> WHAT THE TASK ASKS
Copy out all lines that carry the word "Vector".
==*==
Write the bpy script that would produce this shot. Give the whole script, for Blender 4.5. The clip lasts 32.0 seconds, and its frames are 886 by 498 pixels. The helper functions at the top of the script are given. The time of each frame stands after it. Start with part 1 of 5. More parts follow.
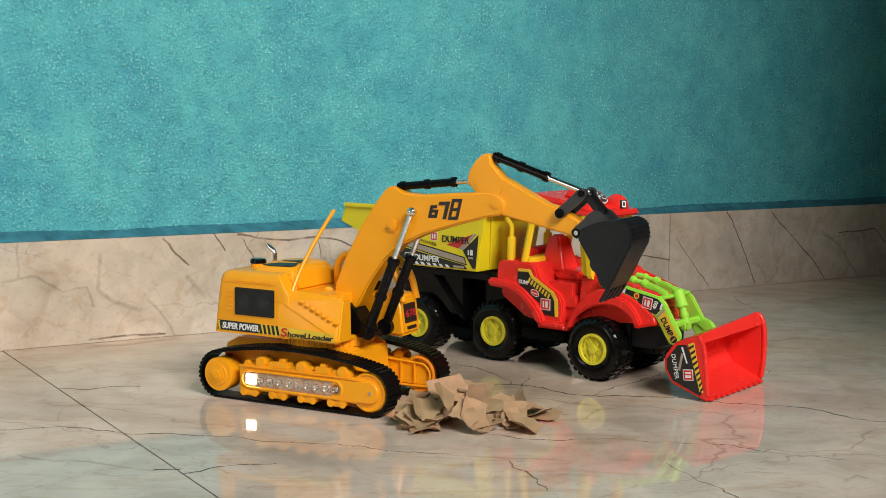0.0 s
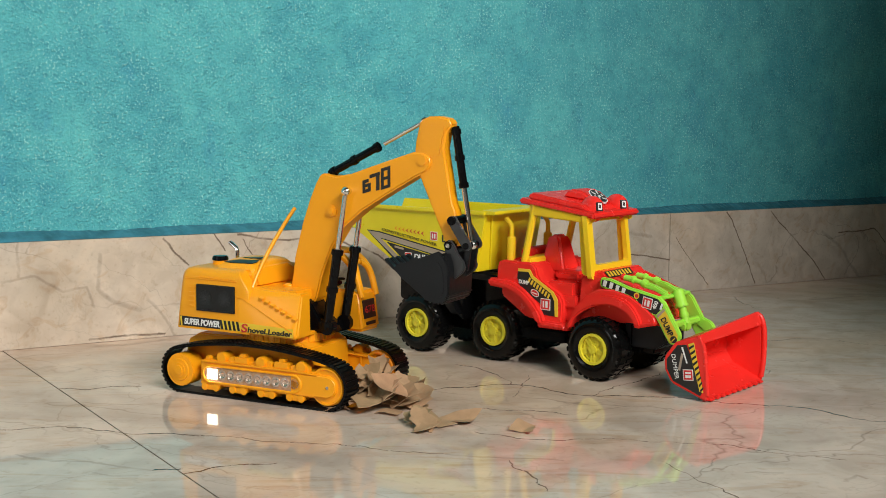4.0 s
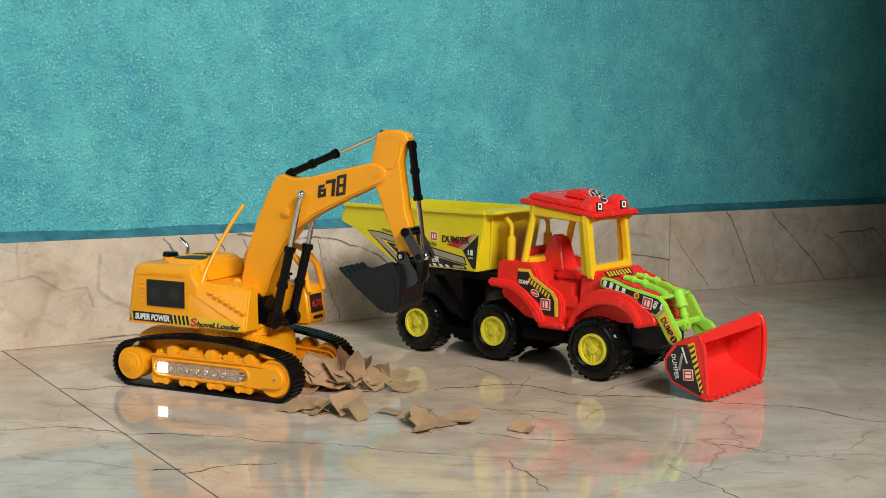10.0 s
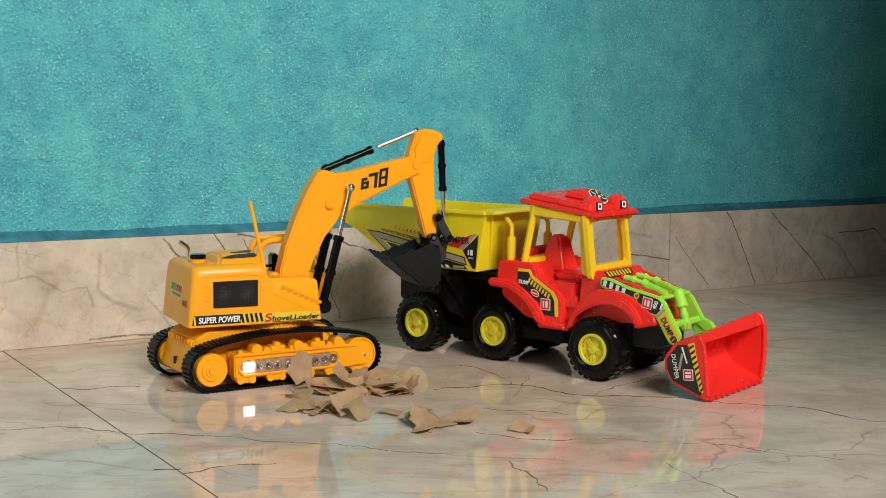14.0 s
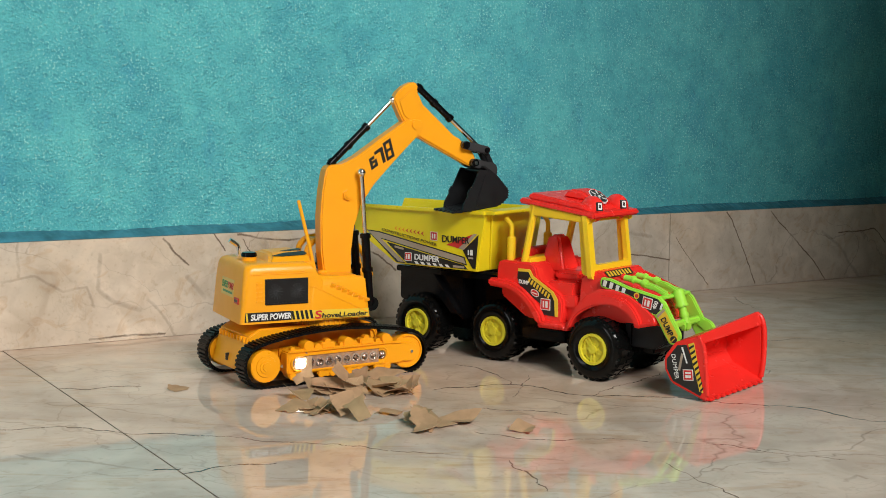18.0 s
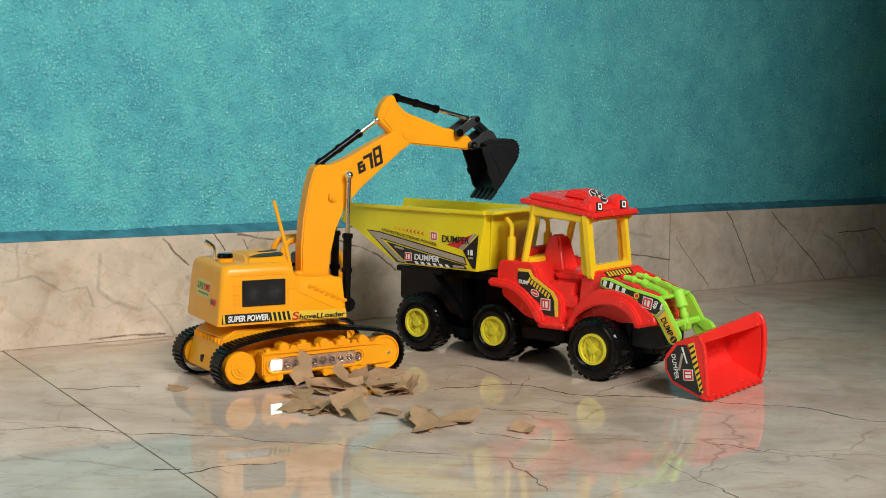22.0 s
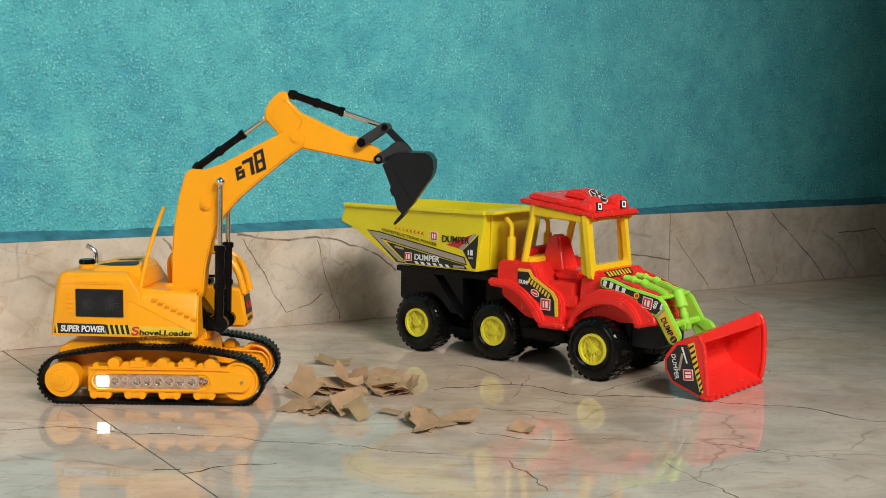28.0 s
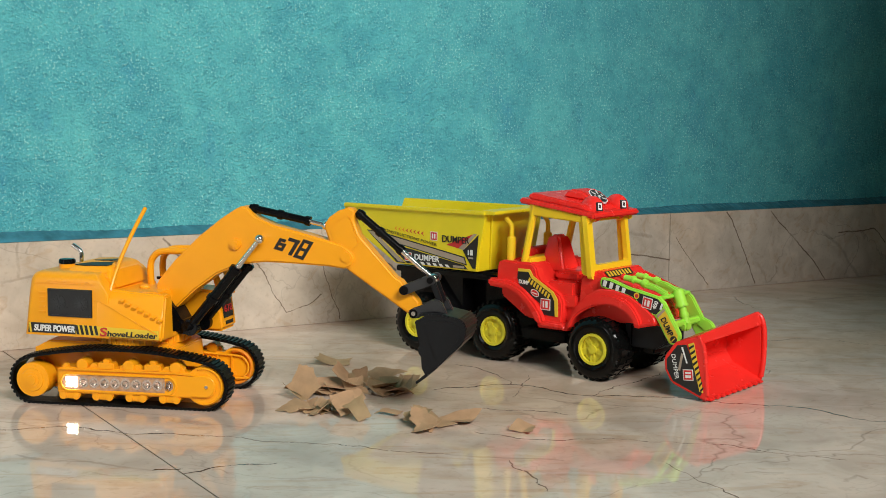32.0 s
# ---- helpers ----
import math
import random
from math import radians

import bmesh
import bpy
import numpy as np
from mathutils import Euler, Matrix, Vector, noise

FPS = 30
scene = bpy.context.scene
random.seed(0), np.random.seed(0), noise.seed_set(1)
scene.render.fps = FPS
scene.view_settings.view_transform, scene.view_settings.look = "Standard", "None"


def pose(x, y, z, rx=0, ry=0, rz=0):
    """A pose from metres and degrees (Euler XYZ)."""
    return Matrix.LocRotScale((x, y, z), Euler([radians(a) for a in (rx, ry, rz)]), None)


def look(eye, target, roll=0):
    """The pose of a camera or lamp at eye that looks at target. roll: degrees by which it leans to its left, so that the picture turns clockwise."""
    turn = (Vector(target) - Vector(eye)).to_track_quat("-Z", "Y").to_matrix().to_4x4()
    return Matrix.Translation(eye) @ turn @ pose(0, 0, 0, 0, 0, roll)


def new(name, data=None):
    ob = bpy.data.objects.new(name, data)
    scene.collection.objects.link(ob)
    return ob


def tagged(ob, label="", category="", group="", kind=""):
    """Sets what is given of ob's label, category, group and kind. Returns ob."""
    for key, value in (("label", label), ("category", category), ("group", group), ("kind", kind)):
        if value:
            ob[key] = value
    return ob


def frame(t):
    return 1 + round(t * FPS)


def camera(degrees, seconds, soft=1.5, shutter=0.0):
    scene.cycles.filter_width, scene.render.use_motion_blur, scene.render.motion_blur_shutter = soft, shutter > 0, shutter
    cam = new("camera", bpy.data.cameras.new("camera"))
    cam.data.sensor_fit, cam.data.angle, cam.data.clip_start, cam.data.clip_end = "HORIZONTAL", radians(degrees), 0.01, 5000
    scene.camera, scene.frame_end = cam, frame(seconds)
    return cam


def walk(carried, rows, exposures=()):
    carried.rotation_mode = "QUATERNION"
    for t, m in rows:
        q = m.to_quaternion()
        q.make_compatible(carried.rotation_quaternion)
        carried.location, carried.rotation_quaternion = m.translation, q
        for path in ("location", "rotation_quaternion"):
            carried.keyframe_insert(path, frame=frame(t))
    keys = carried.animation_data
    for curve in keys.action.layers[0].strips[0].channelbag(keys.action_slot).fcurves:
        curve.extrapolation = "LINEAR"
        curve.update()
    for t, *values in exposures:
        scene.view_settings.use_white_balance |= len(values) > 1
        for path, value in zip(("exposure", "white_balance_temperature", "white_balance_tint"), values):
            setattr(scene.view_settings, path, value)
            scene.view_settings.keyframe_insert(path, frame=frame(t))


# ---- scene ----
cam = camera(37.33, 32.0, soft=0.9)
EYE = (0.0, -1.2295, 0.2319)
WAY = (0.52429, 0.84440, -0.11008)
VIEW = look(EYE, [a + b for a, b in zip(EYE, WAY)], 0.667)
walk(cam, [(0.0, VIEW), (32.0, VIEW)])

# ---- light ----
world = bpy.data.worlds.new("sky")
scene.world = world
world.use_nodes = True
sky = world.node_tree.nodes.new("ShaderNodeTexSky")
sky.sky_type, sky.sun_disc = "NISHITA", False
sky.sun_elevation, sky.sun_rotation = radians(40), radians(250)
world.node_tree.links.new(sky.outputs[0], world.node_tree.nodes["Background"].inputs[0])
world.node_tree.nodes["Background"].inputs[1].default_value = 0.12
scene.view_settings.exposure = 0.0

# the room: a wide window, a smaller west window in the wall to the left, plain walls all round, and an added wall whose
# gap shades the right
ROOM_X0, ROOM_X1, ROOM_Y0, ROOM_Z = -1.6, 3.4, -4.5, 4.0
WIN_Y0, WIN_Y1, WIN_Z0, WIN_Z1 = -1.30, -0.60, 0.12, 1.2
GAP_X0, GAP_X1, PART_Y = -1.3, 0.925, -1.05


def window_light(eye, target, wide, high, power, tone):
    lamp = bpy.data.lights.new("window_daylight", "AREA")
    lamp.shape, lamp.size, lamp.size_y, lamp.energy, lamp.color = "RECTANGLE", wide, high, power, tone
    new("window_daylight", lamp).matrix_world = look(eye, target)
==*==
> WRITTEN SOLUTION
from mathutils import Euler, Matrix, Vector, noise
    turn = (Vector(target) - Vector(eye)).to_track_quat("-Z", "Y").to_matrix().to_4x4()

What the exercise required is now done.